----- Data extract
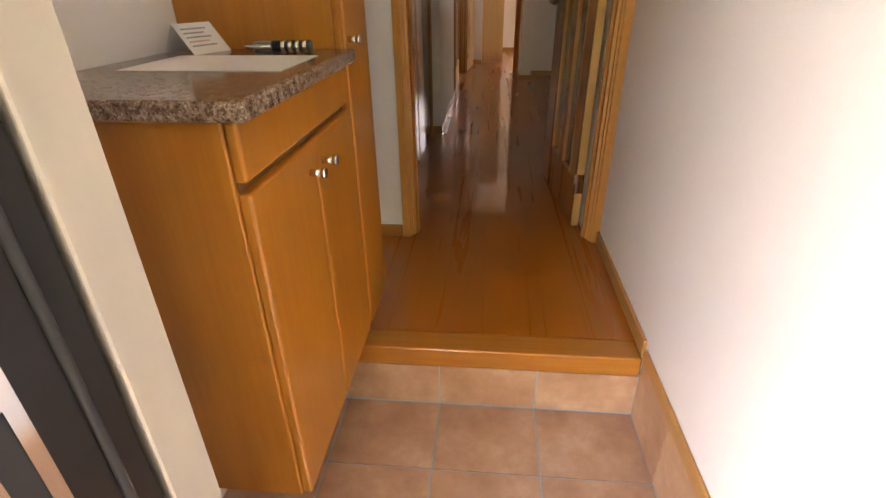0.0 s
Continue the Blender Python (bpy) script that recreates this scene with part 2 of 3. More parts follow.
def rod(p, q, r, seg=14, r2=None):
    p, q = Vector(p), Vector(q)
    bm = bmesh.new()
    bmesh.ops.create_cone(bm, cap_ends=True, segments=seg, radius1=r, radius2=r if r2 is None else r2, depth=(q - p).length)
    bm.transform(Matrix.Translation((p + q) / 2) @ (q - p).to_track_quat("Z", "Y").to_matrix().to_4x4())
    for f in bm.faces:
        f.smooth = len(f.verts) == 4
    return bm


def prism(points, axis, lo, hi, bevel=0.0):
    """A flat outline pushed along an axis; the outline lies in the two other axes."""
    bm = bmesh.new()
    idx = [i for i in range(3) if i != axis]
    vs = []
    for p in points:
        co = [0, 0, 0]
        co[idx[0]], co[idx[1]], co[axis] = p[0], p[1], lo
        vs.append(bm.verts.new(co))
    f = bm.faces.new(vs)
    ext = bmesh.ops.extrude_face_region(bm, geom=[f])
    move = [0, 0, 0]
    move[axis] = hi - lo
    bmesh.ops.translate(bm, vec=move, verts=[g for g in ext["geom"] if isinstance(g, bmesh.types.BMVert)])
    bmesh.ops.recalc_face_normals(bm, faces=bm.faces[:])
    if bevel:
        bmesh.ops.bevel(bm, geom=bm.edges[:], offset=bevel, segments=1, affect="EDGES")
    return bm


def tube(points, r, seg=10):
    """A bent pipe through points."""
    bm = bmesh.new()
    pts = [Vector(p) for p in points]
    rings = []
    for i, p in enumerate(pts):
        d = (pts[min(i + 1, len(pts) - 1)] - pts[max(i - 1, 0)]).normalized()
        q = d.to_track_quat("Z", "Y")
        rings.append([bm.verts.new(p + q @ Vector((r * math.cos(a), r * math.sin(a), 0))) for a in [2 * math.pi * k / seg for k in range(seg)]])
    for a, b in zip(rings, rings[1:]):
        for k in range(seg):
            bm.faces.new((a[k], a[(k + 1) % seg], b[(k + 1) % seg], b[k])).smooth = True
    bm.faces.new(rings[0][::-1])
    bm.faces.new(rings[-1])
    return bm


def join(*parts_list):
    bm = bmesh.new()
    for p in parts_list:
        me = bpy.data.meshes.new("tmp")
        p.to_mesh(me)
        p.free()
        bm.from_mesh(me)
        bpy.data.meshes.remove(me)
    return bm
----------
◆ **Given instruction**: Make an exact copy of the data above, pictures excluded.

◆ **Output for this exercise**:
0.0 s
Continue the Blender Python (bpy) script that recreates this scene with part 2 of 3. More parts follow.
def rod(p, q, r, seg=14, r2=None):
    p, q = Vector(p), Vector(q)
    bm = bmesh.new()
    bmesh.ops.create_cone(bm, cap_ends=True, segments=seg, radius1=r, radius2=r if r2 is None else r2, depth=(q - p).length)
    bm.transform(Matrix.Translation((p + q) / 2) @ (q - p).to_track_quat("Z", "Y").to_matrix().to_4x4())
    for f in bm.faces:
        f.smooth = len(f.verts) == 4
    return bm


def prism(points, axis, lo, hi, bevel=0.0):
    """A flat outline pushed along an axis; the outline lies in the two other axes."""
    bm = bmesh.new()
    idx = [i for i in range(3) if i != axis]
    vs = []
    for p in points:
        co = [0, 0, 0]
        co[idx[0]], co[idx[1]], co[axis] = p[0], p[1], lo
        vs.append(bm.verts.new(co))
    f = bm.faces.new(vs)
    ext = bmesh.ops.extrude_face_region(bm, geom=[f])
    move = [0, 0, 0]
    move[axis] = hi - lo
    bmesh.ops.translate(bm, vec=move, verts=[g for g in ext["geom"] if isinstance(g, bmesh.types.BMVert)])
    bmesh.ops.recalc_face_normals(bm, faces=bm.faces[:])
    if bevel:
        bmesh.ops.bevel(bm, geom=bm.edges[:], offset=bevel, segments=1, affect="EDGES")
    return bm


def tube(points, r, seg=10):
    """A bent pipe through points."""
    bm = bmesh.new()
    pts = [Vector(p) for p in points]
    rings = []
    for i, p in enumerate(pts):
        d = (pts[min(i + 1, len(pts) - 1)] - pts[max(i - 1, 0)]).normalized()
        q = d.to_track_quat("Z", "Y")
        rings.append([bm.verts.new(p + q @ Vector((r * math.cos(a), r * math.sin(a), 0))) for a in [2 * math.pi * k / seg for k in range(seg)]])
    for a, b in zip(rings, rings[1:]):
        for k in range(seg):
            bm.faces.new((a[k], a[(k + 1) % seg], b[(k + 1) % seg], b[k])).smooth = True
    bm.faces.new(rings[0][::-1])
    bm.faces.new(rings[-1])
    return bm


def join(*parts_list):
    bm = bmesh.new()
    for p in parts_list:
        me = bpy.data.meshes.new("tmp")
        p.to_mesh(me)
        p.free()
        bm.from_mesh(me)
        bpy.data.meshes.remove(me)
    return bm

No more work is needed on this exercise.